HCA Healthcare Inc. (NYSE:HCA), recognized as one of the largest hospital operators in the United States, announced its fourth-quarter 2025 financial results on Tuesday, presenting a mixture of growth metrics and some areas lagging analysts' forecasts.
The company's total revenue was reported at $19.513 billion for the quarter, reflecting a year-over-year increase of 6.7%. However, this figure fell short of the consensus estimate of $19.67 billion, indicating a slight revenue miss. Despite this, HCA Healthcare demonstrated robust profitability gains during the period.
Adjusted earnings per share reached $8.01, a significant rise from $6.22 recorded in the same period the previous year, and notably above the analyst consensus of $7.43. Correspondingly, net income for the quarter climbed to $1.878 billion, or $8.14 per diluted share, compared to $1.438 billion, or $5.63 per share, in Q4 2024. The reported results for the last quarter of 2025 included gains on asset sales totaling $41 million, or $0.13 per diluted share, primarily stemming from the disposition of a hospital facility located in Indiana.
Examining operational performance, HCA Healthcare saw same-facility admissions grow by 2.4%, with same-facility equivalent admissions increasing slightly higher at 2.5%. Emergency room visits on a same-facility basis inched up by 0.5%, while inpatient surgeries remained stable compared to the year prior. Outpatient surgeries experienced a minor decline of 0.5% in the quarter.
Adjusted EBITDA for the fourth quarter stood at $4.114 billion, up from $3.712 billion one year earlier, reflecting enhanced earnings before interest, taxes, depreciation, and amortization. However, cash flows from operating activities fell to $2.359 billion, down from $2.559 billion in the corresponding quarter of 2024.
Sam Hazen, CEO of HCA Healthcare, commented on the quarterly performance: "We finished 2025 with strong performance consistent with previous quarters. Our investments in network expansion, workforce development, and advancing clinical capabilities further strengthened the HCA Healthcare system." This statement underscores the company's strategy to reinforce its operational foundation despite mixed financial metrics.
Alongside releasing these quarterly results, HCA Healthcare approved an additional share repurchase program capped at $10 billion. Notably, this buyback authorization equates to nearly 10% of HCA Healthcare’s current market capitalization, valued at approximately $103 billion. Such a significant buyback signals management's confidence in the company's valuation and future cash flow generation.
Looking ahead, the company provided its fiscal 2026 forecasts, projecting earnings per share in the range of $29.10 to $31.50. This outlook marginally brackets the consensus estimate of $29.54 per share. Sales revenues for 2026 are anticipated between $76.5 billion and $80 billion, with analysts estimating $79.08 billion.
HCA also expects adjusted EBITDA for the upcoming fiscal year to fall within $15.55 billion to $16.45 billion and forecasts net income ranging from $6.495 billion to $7.035 billion.

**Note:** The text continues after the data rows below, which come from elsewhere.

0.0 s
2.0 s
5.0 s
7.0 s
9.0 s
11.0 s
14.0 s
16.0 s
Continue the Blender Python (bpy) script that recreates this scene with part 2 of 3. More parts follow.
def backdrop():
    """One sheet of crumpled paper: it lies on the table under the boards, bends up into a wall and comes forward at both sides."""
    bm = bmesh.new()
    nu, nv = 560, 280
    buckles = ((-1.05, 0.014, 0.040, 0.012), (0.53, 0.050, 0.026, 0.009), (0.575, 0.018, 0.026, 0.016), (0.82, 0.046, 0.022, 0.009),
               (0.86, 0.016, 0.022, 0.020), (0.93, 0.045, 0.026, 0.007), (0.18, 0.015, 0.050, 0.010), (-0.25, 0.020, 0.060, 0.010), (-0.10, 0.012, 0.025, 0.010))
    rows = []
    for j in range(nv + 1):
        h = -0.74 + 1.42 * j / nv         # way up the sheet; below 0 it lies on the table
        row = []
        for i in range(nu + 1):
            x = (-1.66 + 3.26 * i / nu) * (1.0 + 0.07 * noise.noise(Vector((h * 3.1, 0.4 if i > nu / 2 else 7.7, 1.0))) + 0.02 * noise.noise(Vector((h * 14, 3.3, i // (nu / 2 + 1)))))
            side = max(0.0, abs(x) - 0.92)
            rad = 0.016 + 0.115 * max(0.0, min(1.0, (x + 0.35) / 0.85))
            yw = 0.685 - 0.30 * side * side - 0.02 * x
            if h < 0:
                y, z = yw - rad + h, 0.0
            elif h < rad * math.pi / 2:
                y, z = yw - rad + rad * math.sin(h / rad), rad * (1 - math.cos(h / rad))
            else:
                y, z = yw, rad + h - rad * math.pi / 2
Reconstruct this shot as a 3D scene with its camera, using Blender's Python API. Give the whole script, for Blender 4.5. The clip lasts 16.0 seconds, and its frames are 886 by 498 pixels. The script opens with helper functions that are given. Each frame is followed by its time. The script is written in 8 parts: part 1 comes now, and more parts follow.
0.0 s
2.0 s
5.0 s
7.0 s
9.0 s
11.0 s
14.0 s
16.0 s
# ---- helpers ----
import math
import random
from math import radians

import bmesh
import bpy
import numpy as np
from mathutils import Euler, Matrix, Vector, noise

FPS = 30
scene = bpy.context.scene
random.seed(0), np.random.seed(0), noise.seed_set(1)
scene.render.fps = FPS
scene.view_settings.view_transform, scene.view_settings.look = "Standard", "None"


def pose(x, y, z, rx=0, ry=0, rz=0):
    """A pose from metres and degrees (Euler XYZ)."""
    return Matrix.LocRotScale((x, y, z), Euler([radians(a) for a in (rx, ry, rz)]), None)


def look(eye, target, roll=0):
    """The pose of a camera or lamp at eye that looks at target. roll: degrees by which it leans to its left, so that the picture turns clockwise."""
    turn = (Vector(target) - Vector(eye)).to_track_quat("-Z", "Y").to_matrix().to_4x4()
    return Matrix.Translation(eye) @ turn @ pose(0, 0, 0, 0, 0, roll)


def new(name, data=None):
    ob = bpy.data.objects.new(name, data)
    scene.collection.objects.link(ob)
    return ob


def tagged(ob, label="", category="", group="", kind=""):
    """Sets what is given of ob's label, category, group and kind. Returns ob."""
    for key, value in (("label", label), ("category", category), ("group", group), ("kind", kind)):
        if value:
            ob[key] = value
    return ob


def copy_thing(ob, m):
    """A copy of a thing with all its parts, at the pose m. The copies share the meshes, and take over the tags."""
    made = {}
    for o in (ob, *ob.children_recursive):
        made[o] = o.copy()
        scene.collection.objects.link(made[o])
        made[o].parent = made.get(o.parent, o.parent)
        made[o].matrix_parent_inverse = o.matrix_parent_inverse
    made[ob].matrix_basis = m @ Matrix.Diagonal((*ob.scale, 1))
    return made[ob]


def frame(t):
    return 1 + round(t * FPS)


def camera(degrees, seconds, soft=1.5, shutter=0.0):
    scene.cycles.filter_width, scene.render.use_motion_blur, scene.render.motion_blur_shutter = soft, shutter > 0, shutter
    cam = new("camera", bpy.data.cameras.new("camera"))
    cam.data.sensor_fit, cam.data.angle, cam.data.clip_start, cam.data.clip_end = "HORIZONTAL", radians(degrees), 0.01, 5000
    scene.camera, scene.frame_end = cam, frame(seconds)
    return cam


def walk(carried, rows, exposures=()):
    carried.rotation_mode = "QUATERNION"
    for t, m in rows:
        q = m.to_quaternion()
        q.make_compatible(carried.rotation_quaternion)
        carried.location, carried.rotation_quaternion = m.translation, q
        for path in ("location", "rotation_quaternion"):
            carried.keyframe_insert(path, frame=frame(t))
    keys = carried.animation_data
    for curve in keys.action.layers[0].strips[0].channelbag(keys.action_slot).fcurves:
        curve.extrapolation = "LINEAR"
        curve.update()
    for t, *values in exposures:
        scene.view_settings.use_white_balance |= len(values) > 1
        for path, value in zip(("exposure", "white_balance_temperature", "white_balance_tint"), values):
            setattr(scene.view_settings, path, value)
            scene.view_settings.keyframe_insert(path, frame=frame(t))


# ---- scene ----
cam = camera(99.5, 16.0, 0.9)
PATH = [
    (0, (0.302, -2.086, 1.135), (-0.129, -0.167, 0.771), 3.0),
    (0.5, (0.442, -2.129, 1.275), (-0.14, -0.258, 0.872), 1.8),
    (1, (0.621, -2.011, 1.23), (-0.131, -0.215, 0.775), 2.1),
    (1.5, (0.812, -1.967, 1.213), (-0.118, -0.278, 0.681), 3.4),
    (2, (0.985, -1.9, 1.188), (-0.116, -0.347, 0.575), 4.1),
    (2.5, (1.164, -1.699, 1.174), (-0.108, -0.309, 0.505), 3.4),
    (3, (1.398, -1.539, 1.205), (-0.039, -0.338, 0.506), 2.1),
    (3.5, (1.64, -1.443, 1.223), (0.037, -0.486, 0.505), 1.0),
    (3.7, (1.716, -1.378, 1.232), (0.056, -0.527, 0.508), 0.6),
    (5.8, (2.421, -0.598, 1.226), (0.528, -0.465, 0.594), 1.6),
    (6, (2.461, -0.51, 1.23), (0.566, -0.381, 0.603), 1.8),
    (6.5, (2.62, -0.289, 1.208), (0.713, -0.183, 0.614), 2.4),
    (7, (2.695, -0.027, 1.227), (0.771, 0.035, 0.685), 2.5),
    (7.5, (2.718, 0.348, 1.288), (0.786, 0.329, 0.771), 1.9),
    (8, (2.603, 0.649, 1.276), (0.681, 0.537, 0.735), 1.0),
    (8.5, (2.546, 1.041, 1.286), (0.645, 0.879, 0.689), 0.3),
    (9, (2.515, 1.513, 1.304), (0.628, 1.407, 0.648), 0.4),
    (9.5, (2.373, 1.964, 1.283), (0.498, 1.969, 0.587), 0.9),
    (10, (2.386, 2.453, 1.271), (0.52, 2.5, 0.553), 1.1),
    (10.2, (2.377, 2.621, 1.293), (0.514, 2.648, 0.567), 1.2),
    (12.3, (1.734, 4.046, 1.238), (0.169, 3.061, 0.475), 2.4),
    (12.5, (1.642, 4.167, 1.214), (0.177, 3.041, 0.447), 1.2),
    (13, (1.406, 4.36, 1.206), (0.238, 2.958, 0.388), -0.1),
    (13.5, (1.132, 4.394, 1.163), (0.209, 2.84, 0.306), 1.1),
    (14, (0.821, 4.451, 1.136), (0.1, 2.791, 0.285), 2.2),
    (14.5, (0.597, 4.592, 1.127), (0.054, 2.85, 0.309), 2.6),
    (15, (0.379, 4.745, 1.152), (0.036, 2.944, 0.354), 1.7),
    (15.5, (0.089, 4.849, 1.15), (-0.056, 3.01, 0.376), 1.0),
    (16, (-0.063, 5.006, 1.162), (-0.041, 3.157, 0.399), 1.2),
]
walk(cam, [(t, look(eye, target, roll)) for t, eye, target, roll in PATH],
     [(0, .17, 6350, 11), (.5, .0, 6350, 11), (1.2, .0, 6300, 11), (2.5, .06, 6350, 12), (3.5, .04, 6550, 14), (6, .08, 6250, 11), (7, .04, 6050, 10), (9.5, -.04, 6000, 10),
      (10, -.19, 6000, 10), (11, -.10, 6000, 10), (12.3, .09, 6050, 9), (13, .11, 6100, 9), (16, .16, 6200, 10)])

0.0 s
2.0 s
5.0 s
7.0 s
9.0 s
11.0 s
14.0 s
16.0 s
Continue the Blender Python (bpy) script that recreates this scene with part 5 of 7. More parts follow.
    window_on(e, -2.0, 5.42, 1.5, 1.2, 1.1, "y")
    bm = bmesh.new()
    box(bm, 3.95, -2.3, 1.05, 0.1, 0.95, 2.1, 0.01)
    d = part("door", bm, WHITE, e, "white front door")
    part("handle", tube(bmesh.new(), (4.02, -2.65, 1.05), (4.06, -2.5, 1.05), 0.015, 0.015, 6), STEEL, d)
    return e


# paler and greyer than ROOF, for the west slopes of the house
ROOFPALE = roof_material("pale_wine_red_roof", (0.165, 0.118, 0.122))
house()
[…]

During the earnings call, executives highlighted potential headwinds, including an anticipated adverse effect of $600 million to $900 million stemming from impacts related to health insurance exchanges. Additionally, a decline in net benefit from supplemental payments estimated between $250 million and $450 million was discussed as a risk to future earnings.
Following the announcement, shares of HCA Healthcare gained significantly, rising by 11.29% to $525.69, reaching a new 52-week high based on trading data at the time of publication. This market reaction reflects investor approval of the earnings beat and the sizable stock repurchase plan.
In summary, while HCA Healthcare’s revenues modestly missed analyst expectations in Q4 2025, the company delivered strong earnings growth and operational advancements. The announcement of a $10 billion stock buyback program further demonstrates confidence in financial strength and shareholder value creation. Investors should weigh these factors alongside potential earnings pressures tied to policy changes and payment reductions as projected in the upcoming fiscal year.